--- START Record list ---

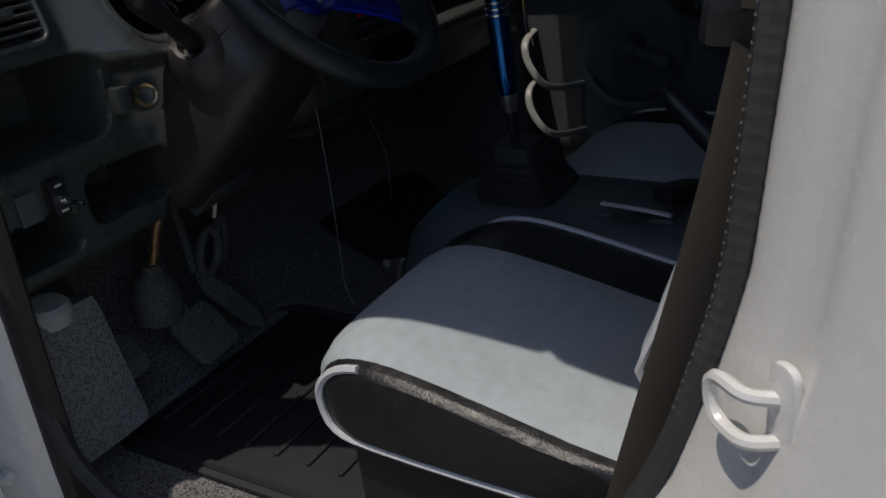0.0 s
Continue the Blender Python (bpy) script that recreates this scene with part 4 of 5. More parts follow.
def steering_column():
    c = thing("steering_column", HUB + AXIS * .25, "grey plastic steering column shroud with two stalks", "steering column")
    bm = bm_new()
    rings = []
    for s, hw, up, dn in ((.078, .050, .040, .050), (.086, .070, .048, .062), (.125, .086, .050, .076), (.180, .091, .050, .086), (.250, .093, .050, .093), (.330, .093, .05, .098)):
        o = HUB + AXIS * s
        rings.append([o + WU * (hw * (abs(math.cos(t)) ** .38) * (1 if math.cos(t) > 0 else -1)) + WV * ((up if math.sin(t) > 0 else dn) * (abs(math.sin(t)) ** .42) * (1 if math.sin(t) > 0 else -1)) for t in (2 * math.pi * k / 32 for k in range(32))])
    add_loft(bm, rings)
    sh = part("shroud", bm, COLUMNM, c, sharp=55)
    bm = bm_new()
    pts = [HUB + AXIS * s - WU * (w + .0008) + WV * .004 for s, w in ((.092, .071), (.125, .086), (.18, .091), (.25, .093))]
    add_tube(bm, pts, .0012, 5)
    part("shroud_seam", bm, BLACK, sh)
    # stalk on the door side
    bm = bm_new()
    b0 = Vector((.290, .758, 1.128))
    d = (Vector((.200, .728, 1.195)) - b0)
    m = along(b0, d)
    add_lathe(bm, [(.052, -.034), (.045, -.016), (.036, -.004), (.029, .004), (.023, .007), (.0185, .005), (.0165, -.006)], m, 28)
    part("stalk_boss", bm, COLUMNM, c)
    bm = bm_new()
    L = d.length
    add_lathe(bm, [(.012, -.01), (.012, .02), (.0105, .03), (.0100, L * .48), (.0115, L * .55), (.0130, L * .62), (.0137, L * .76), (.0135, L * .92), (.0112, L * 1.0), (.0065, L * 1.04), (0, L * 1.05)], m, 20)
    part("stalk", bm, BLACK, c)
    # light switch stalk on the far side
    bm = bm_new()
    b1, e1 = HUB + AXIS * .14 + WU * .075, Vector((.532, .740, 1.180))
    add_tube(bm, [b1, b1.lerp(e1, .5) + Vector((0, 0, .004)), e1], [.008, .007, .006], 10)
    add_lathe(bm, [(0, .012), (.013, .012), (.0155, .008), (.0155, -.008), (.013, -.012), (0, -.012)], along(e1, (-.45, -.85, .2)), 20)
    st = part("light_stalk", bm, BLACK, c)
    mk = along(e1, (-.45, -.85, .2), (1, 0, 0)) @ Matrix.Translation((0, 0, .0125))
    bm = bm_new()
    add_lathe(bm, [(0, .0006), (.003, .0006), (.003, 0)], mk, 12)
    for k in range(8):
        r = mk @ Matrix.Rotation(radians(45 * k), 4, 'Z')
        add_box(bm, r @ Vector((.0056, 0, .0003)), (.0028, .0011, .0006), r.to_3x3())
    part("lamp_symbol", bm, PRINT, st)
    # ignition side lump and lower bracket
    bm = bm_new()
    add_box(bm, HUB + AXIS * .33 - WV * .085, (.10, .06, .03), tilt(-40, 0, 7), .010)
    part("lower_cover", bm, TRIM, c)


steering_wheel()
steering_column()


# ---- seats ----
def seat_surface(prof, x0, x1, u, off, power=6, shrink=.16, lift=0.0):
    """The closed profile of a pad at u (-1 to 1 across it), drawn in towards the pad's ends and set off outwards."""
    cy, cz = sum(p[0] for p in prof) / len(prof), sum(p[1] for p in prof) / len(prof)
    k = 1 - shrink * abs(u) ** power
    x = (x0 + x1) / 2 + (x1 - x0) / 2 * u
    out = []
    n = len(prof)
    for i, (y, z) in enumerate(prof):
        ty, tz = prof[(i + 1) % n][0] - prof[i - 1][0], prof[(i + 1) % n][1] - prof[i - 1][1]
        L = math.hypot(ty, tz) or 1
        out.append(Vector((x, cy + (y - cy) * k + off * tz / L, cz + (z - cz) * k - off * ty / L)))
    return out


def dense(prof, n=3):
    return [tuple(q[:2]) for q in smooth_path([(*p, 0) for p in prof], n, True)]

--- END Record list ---
--- START Record list ---

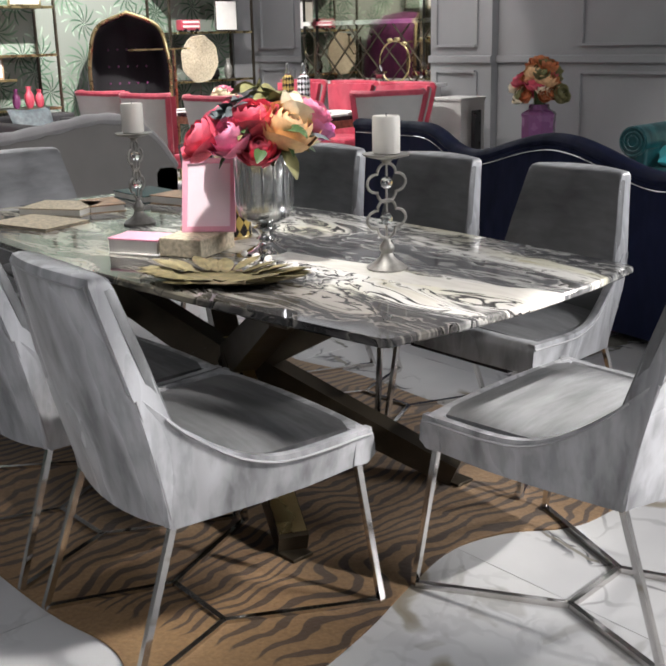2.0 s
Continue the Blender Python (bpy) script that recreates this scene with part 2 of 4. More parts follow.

--- END Record list ---
--- START Record list ---

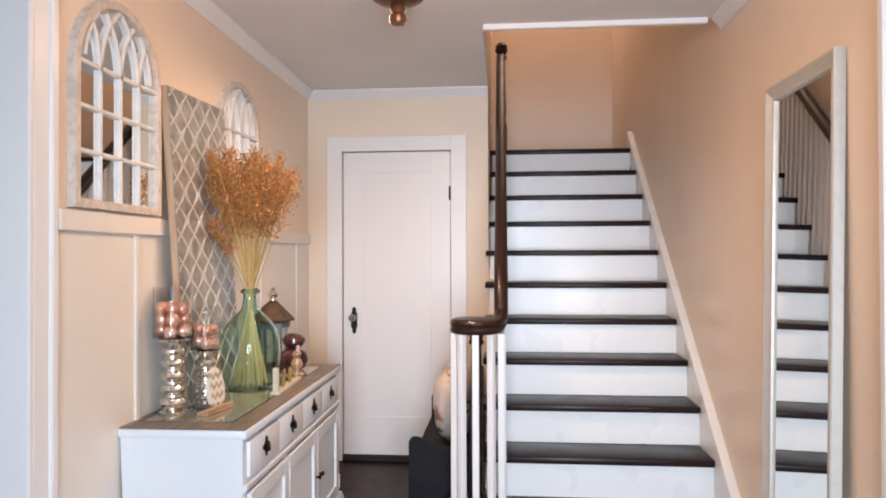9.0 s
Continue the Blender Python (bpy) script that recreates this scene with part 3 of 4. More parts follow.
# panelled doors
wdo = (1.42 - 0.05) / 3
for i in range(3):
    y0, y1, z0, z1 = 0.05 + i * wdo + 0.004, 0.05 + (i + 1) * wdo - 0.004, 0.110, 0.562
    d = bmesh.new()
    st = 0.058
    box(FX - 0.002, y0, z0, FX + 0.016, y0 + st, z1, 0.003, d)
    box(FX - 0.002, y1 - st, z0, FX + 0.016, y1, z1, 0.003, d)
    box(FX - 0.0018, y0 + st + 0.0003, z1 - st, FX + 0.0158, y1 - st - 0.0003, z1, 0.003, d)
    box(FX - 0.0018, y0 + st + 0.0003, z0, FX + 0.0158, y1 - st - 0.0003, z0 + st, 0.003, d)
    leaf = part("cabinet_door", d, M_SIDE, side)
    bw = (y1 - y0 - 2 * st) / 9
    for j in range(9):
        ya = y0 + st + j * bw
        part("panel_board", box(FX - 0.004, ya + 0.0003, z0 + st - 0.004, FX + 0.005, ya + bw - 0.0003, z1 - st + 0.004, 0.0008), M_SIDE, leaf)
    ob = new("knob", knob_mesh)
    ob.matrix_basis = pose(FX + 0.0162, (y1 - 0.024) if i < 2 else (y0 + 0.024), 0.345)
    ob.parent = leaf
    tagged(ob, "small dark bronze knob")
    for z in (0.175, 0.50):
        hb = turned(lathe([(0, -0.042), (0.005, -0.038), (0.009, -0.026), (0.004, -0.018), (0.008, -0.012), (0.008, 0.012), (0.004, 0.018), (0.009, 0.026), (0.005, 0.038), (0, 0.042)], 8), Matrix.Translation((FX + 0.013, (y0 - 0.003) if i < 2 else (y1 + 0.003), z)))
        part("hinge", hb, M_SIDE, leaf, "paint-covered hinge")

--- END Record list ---

» **Exercise brief**: Using the listing above, locate the lines that hold "script" and copy each one.

» **Result of the task**:
Continue the Blender Python (bpy) script that recreates this scene with part 4 of 5. More parts follow.
Continue the Blender Python (bpy) script that recreates this scene with part 2 of 4. More parts follow.
Continue the Blender Python (bpy) script that recreates this scene with part 3 of 4. More parts follow.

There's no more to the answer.